Maugue, qui était plus curieux qu’indulgent à l’égard des mœurs alsaciennes, parle avec aussi peu de respect d’un autre aliment dont le rôle est aujourd’hui, heureusement, bien déchu de ce qu’il fut autrefois, les Schnitzen. Si sa plume welche écrivit mal le mot (Chneits), elle définit pourtant bien la chose : « quartiers de pommes et de poires séchées au four et cuites dans un pot avec de la graisse ou du lard[1]. » C’était, selon lui, le mets traditionnel du lundi, car nous verrons plus loin que ce grand indiscret avait aussi remarqué que la table alsacienne était soumise à la loi d’une certaine périodicité, loi que l’usage n’a pas encore complètement abrogée de nos jours.

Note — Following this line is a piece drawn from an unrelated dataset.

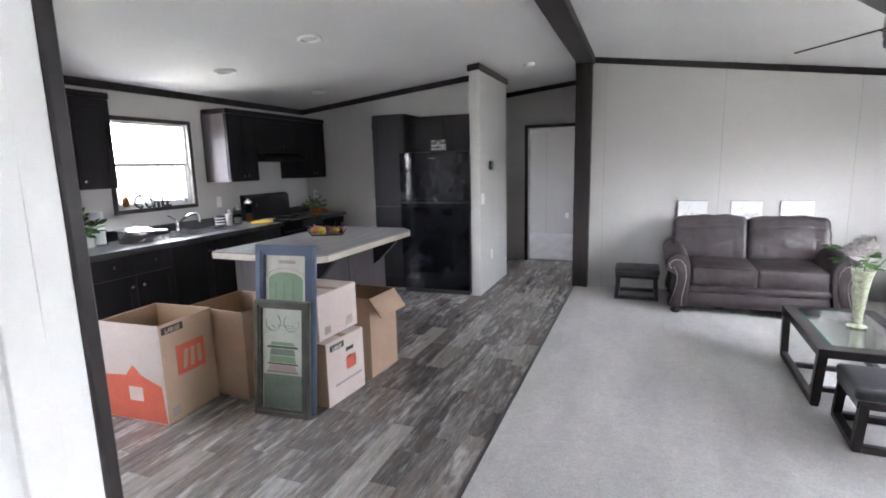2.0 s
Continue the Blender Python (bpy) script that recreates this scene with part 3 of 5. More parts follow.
def far_woods():
    """Bare woods round the yard: tapered trunks, limbs and thin twig sprays, joined."""
    rng = random.Random(14)
    verts, faces = [], []

    def spar(p, q, r0, r1, k=4):
        d = (q - p).normalized()
        s = d.cross(Vector((0.3, 0.5, 1) if abs(d.z) < 0.9 else (1, 0, 0))).normalized()
        u = s.cross(d)
        i = len(verts)
        for c, r in ((p, r0), (q, r1)):
            verts.extend([tuple(c + r * (math.cos(a * math.tau / k) * s + math.sin(a * math.tau / k) * u)) for a in range(k)])
        faces.extend([(i + a, i + (a + 1) % k, i + k + (a + 1) % k, i + k + a) for a in range(k)])

    for _ in range(420):
        a, dist = rng.uniform(0, math.tau), rng.uniform(55, 95)
        base, h = Vector((dist * math.cos(a), 3 + dist * math.sin(a), -0.8)), rng.uniform(6, 11)
        top = base + Vector((rng.uniform(-0.6, 0.6), rng.uniform(-0.6, 0.6), h))
        spar(base, top, 0.2, 0.03)
        for k in range(12):
            f = rng.uniform(0.2, 0.95)
            p = base.lerp(top, f)
            b, ln = rng.uniform(0, math.tau), (1.1 - f) * h * 0.4 + 0.5
            q = p + Vector((math.cos(b) * ln, math.sin(b) * ln, ln * rng.uniform(0.3, 0.9)))
            spar(p, q, 0.07, 0.015, 3)
            for _k in range(5):
                m = p.lerp(q, rng.uniform(0.3, 1))
                spar(m, m + Vector((rng.uniform(-1, 1), rng.uniform(-1, 1), rng.uniform(0, 1.1))), 0.045, 0.02, 3)
        for _k in range(8):
            m = base + Vector((rng.uniform(-2, 2), rng.uniform(-2, 2), 0))
            spar(m, m + Vector((rng.uniform(-0.8, 0.8), rng.uniform(-0.8, 0.8), rng.uniform(1, 2.4))), 0.09, 0.05, 3)
    me = bpy.data.meshes.new("far_woods")
    me.from_pydata(verts, [], faces)
    me.materials.append(BARK)
    tagged(new("far_woods", me), "bare brown woods beyond the yard", "woods", "", "stuff")


far_woods()

car = thing("parked_car", pose(24.0, 9.6, -0.7, 0, 0, 95), "red car parked on the yard outside", "car")
side = [(-2.1, 0.32), (2.05, 0.32), (2.1, 0.62), (1.95, 0.82), (1.0, 0.92), (-1.9, 0.95), (-2.12, 0.8)]
part("body", prism(side, -0.85, 0.85), REDPAINT, car)
part("cabin", prism([(-1.6, 0.952), (0.95, 0.93), (0.35, 1.4), (-1.1, 1.42)], -0.72, 0.72), BLACK, car, "dark windows")
part("roof", prism([(-1.12, 1.421), (0.36, 1.401), (0.3, 1.45), (-1.05, 1.47)], -0.72, 0.72), REDPAINT, car)
for x in (-1.3, 1.3):
    for y in (-0.84, 0.84):
        wheel = part("wheel", lathe([(0.2, -0.1), (0.31, -0.1), (0.33, -0.06), (0.33, 0.06), (0.31, 0.1), (0.2, 0.1)], 20), BLACK, car, "black tyre", True, pose(x, y, 0.33, 90))
        part("rim", lathe([(0, -0.09), (0.2, -0.095), (0.2, 0.095), (0, 0.09)], 20), NICKEL, wheel, "metal rim")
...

Il n’est pas nécessaire de dire que les Schnitzen sont aussi, de toute évidence, un mets des plus antiques ; les éléments qui le constituent et le peu de délicatesse qui préside à leur accommodage nous permettent d’en faire honneur à l’imagination de quelque cuisinier druide, vandale ou gépide. L’ancienne Touraine usait également de ce mets.

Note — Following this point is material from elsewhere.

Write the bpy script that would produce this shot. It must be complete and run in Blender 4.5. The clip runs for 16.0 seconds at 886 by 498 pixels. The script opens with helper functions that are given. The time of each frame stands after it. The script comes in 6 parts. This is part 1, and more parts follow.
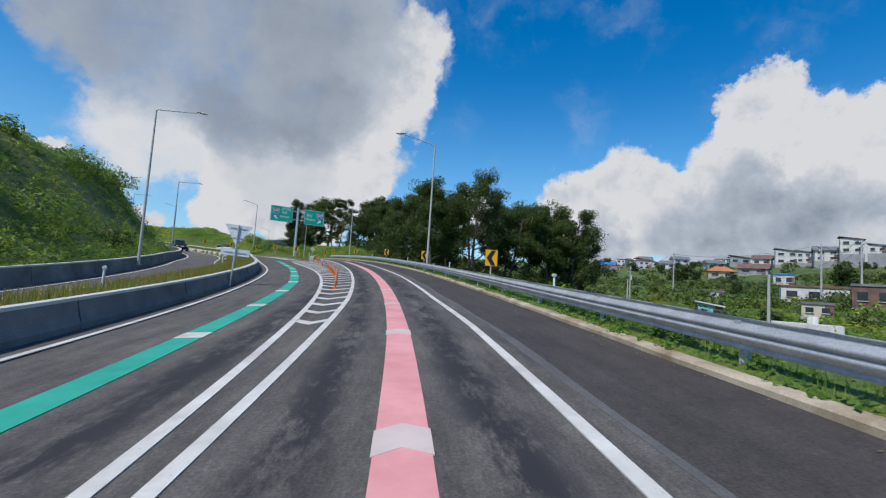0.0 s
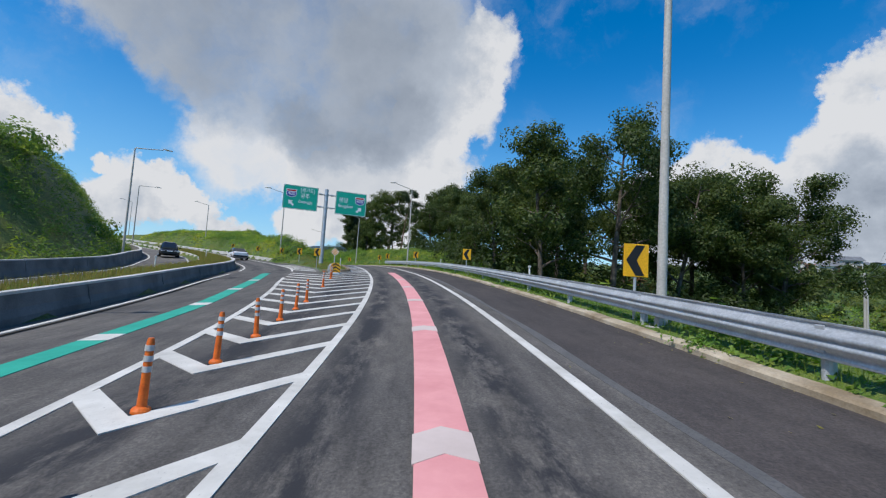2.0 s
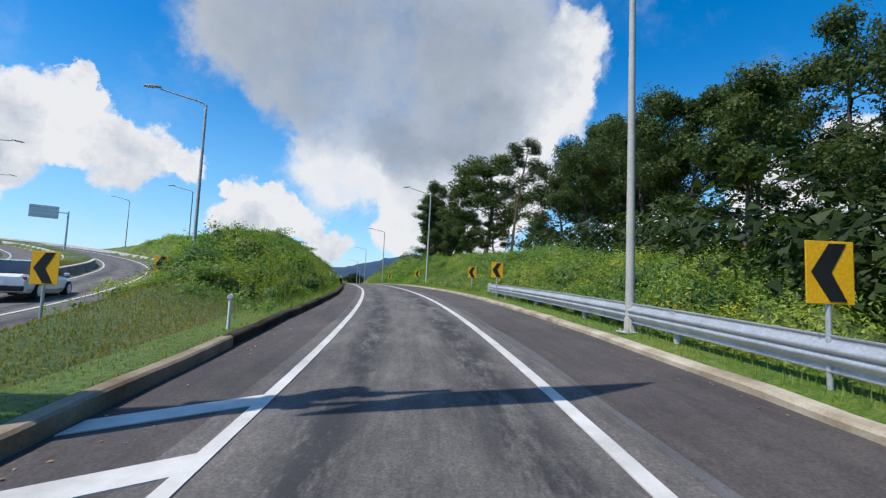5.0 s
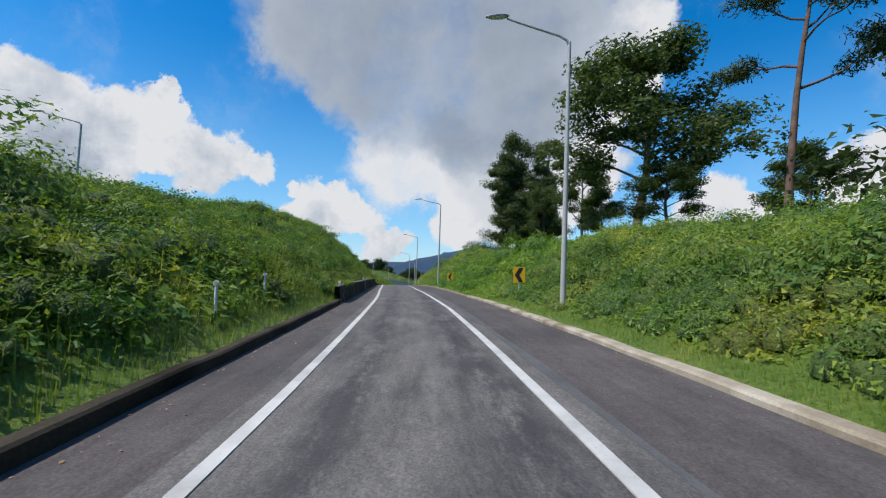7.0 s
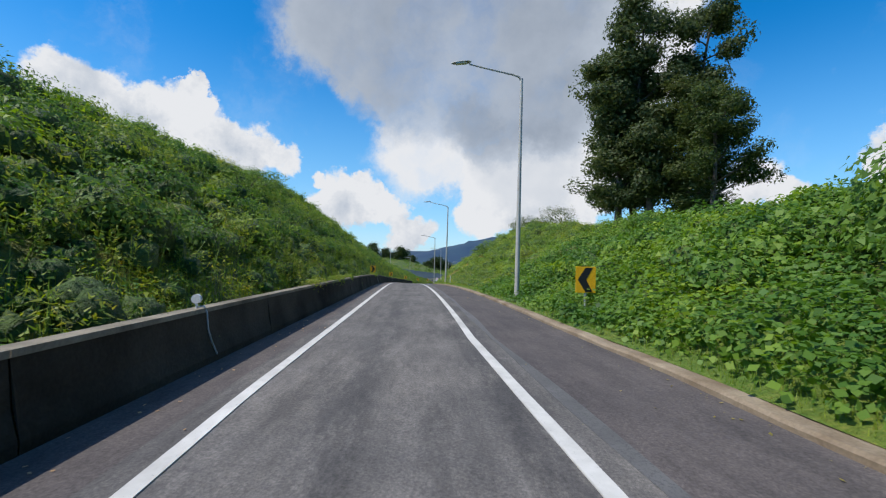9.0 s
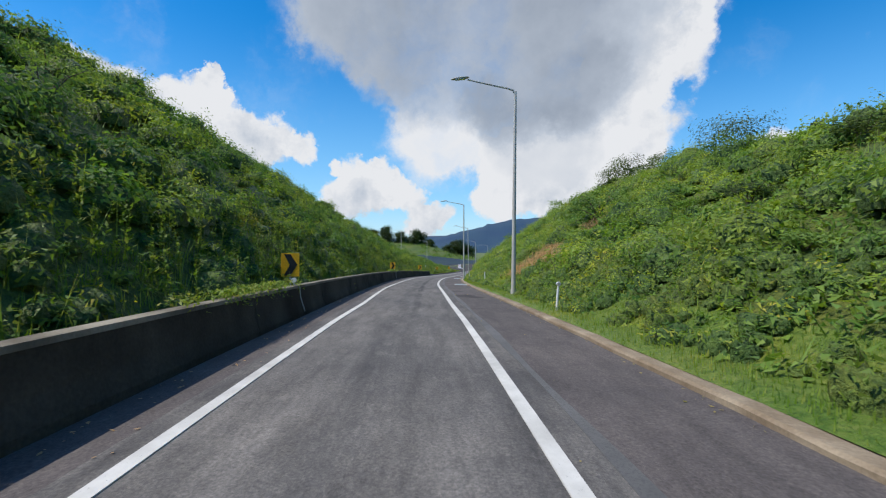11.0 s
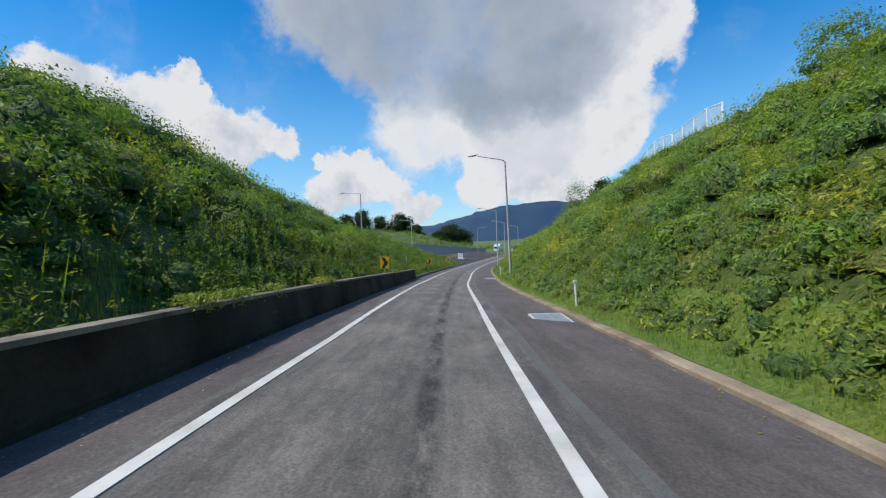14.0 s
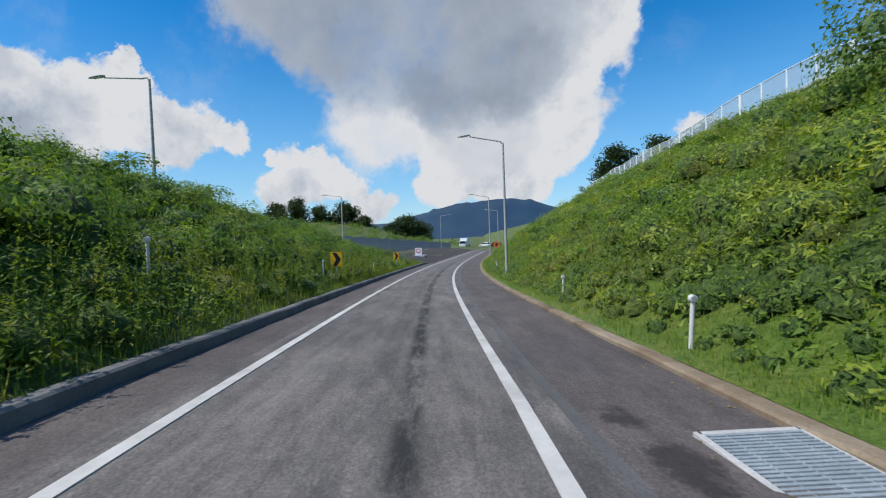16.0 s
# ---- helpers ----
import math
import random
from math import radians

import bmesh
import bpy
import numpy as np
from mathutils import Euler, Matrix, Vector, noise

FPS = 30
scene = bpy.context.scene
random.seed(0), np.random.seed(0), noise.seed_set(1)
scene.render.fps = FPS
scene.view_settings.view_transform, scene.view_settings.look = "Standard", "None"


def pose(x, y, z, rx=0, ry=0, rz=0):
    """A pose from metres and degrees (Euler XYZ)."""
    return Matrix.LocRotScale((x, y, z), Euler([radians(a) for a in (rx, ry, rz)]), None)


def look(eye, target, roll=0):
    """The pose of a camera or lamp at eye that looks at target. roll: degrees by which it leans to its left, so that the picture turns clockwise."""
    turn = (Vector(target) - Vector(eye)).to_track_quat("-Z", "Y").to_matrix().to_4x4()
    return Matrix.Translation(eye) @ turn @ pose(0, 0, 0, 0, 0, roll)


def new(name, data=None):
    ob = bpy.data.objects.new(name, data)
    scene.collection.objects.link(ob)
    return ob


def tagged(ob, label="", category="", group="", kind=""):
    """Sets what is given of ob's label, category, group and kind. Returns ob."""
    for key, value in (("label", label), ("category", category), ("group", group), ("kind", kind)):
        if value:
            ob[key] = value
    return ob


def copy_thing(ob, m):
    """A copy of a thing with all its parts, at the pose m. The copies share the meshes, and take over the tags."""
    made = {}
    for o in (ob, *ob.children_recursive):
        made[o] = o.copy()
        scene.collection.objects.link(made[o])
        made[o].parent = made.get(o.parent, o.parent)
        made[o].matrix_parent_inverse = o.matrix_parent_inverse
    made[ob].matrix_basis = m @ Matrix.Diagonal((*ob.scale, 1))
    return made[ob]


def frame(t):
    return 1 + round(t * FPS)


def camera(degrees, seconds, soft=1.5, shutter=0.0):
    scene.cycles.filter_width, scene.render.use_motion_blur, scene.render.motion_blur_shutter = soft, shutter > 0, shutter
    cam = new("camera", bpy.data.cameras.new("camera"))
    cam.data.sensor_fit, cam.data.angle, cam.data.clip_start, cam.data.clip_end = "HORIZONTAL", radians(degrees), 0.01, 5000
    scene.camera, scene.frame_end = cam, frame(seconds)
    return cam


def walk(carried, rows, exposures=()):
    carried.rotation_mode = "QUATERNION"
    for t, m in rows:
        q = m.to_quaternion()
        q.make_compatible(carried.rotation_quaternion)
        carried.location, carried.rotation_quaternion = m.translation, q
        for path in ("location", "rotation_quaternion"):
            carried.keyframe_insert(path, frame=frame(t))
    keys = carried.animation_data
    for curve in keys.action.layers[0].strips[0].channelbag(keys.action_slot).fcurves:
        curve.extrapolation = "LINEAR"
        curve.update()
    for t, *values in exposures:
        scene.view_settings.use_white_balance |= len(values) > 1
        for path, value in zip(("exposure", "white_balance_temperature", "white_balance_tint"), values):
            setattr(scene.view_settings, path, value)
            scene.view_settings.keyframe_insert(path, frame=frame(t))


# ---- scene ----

Je n’ai dit qu’un mot, en passant, de la pomme de terre. Je crois avoir lu qu’on l’appela d’abord pomme péruvienne ou pomme indique. L’expression n’était ni trop belle, ni trop poétique pour ce tubercule sauveur qui a eu la gloire de détrôner la famine, ce minotaure des peuples du moyen âge. Pourquoi n’a-t-on pas conservé ce nom qui rappelait que nous devions ce pain végétal à l’empire du Soleil, que le génie européen l’avait conquis au delà des mers pour nourrir les populations pressées du vieux monde ? C’est que la reconnaissance publique a un autre vocabulaire que l’Académie, et le cœur du peuple une poésie plus profonde que celle des poëtes de profession. La langue populaire fit de la pomme indique la pomme de terre, désignant par cette expression claire et générale le fruit nourricier par excellence des pauvres, la ressource principale tirée du sein de la terre, la mère commune des hommes,

  1. Histoire naturelle de la province d’Alsace, t. Ier, p. 129.